- Description of the task -
For the listing that follows, give again exactly the lines from the one with "ob[key] = value" to the one with "shutter > 0, shutter", including both.

___

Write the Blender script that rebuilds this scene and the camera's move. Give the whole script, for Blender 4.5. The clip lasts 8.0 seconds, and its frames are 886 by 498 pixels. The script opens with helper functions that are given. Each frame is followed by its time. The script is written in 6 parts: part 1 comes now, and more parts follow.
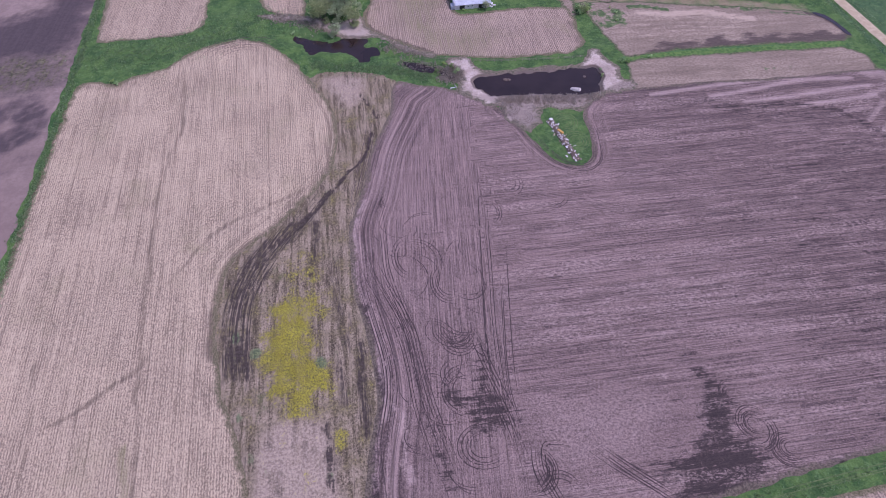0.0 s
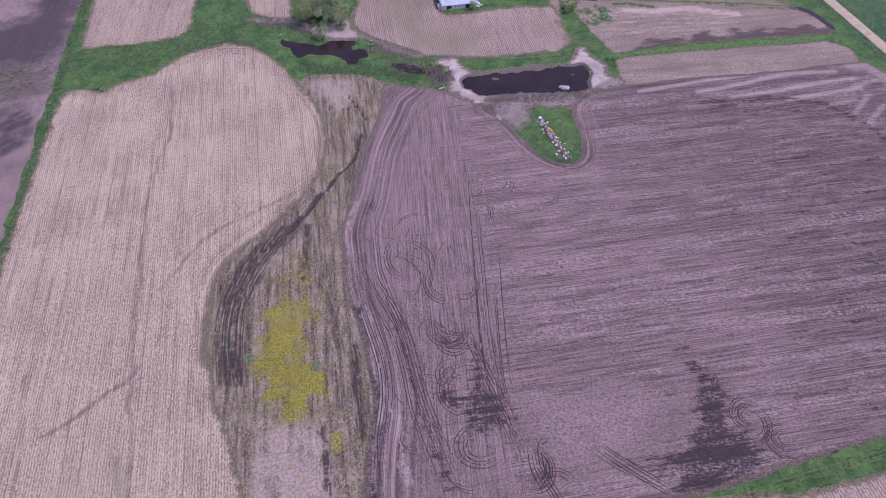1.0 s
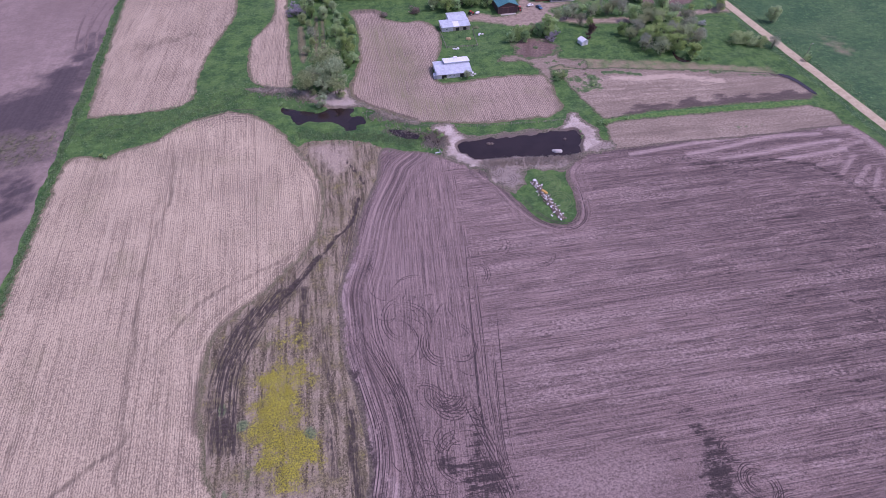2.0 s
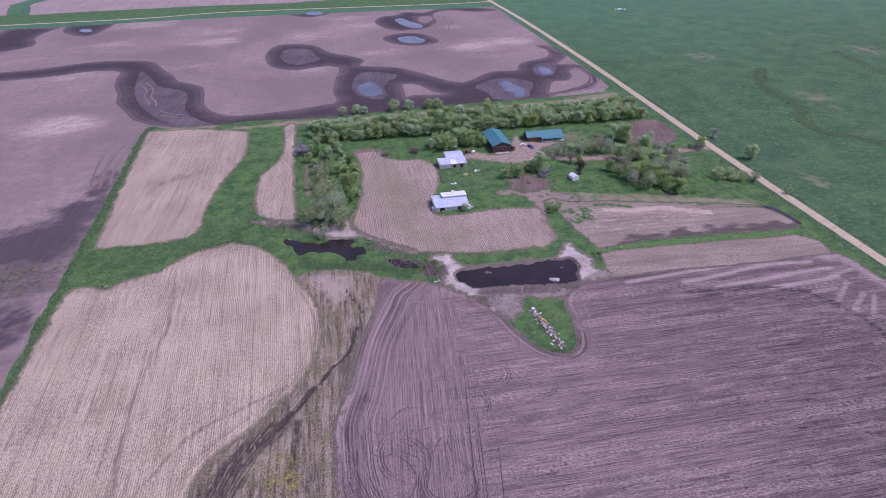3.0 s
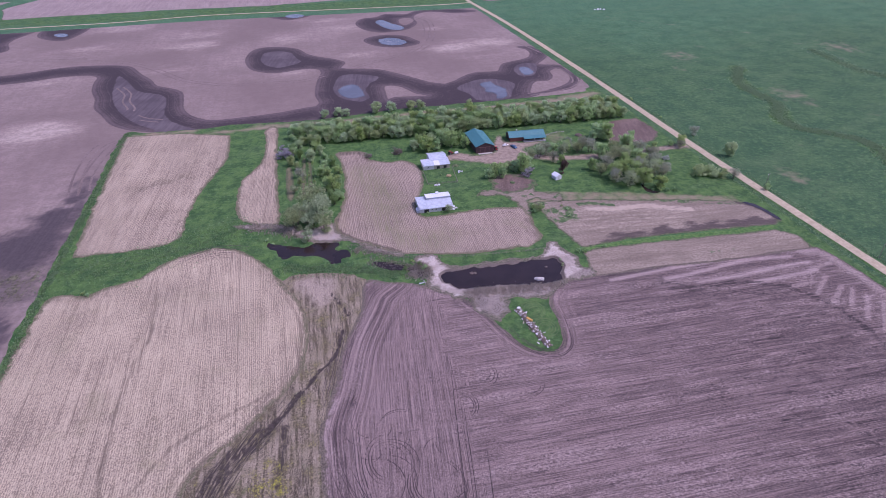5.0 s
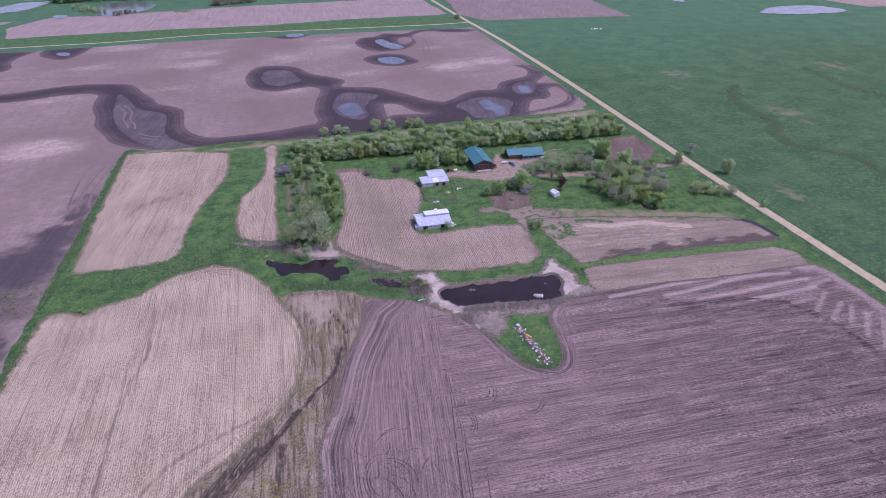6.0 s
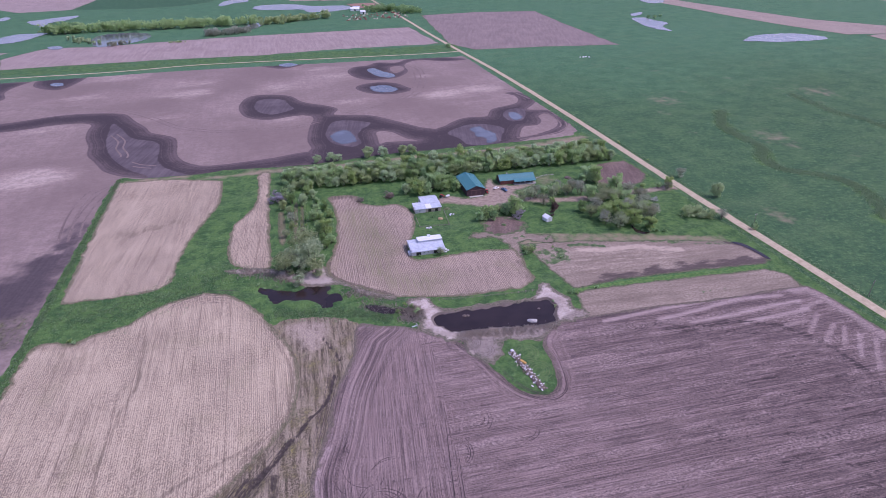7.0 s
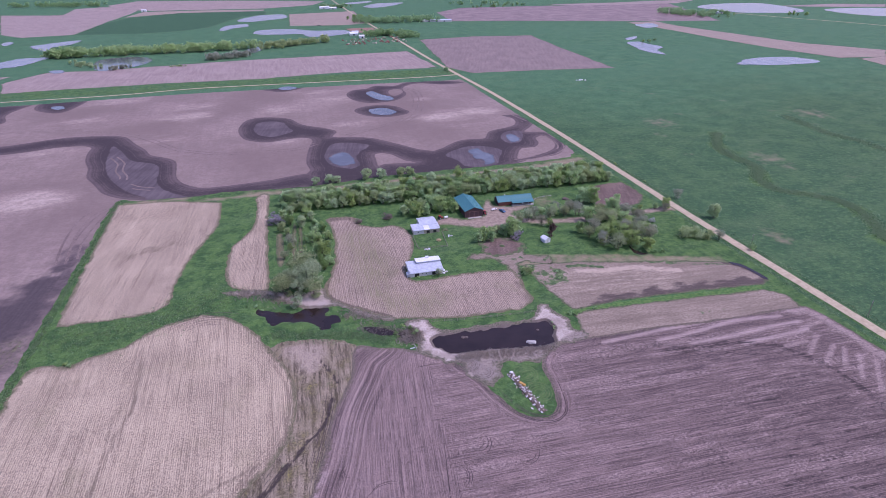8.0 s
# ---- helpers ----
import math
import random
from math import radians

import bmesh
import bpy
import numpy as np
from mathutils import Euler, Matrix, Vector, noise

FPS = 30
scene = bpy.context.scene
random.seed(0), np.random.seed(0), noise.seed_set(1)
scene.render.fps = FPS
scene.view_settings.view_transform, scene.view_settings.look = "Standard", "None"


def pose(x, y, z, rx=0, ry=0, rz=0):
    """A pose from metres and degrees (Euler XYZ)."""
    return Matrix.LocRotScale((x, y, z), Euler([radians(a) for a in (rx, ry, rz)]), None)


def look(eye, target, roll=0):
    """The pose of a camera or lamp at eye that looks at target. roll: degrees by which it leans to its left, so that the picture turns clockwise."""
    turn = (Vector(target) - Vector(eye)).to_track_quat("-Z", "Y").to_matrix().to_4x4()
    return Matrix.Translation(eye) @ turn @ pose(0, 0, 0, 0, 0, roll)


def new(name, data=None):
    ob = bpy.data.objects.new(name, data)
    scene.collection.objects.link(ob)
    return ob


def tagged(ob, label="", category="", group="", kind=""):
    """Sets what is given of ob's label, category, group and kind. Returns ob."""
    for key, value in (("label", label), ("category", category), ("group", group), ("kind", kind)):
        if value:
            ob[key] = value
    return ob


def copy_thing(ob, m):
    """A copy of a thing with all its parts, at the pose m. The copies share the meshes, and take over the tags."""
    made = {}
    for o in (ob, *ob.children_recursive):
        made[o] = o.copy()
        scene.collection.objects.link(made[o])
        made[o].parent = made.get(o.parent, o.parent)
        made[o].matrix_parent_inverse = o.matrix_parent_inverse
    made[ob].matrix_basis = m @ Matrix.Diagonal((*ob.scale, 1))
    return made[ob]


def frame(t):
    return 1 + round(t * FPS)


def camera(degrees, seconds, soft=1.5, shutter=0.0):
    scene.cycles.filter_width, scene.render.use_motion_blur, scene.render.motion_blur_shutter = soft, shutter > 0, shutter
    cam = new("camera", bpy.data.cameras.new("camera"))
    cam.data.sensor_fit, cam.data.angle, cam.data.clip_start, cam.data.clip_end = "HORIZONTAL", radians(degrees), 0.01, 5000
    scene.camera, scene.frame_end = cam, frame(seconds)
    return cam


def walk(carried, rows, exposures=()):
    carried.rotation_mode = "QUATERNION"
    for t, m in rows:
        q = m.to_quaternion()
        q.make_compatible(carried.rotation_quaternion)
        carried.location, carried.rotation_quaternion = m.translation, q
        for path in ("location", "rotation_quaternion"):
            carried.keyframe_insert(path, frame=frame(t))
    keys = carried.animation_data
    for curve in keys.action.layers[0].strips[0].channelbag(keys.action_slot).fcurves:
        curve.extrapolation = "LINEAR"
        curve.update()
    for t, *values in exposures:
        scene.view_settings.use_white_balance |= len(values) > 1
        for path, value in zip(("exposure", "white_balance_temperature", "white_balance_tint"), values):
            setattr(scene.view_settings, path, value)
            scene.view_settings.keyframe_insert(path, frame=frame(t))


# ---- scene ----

___

- Answer to this task -
            ob[key] = value
    return ob


def copy_thing(ob, m):
    """A copy of a thing with all its parts, at the pose m. The copies share the meshes, and take over the tags."""
    made = {}
    for o in (ob, *ob.children_recursive):
        made[o] = o.copy()
        scene.collection.objects.link(made[o])
        made[o].parent = made.get(o.parent, o.parent)
        made[o].matrix_parent_inverse = o.matrix_parent_inverse
    made[ob].matrix_basis = m @ Matrix.Diagonal((*ob.scale, 1))
    return made[ob]


def frame(t):
    return 1 + round(t * FPS)


def camera(degrees, seconds, soft=1.5, shutter=0.0):
    scene.cycles.filter_width, scene.render.use_motion_blur, scene.render.motion_blur_shutter = soft, shutter > 0, shutter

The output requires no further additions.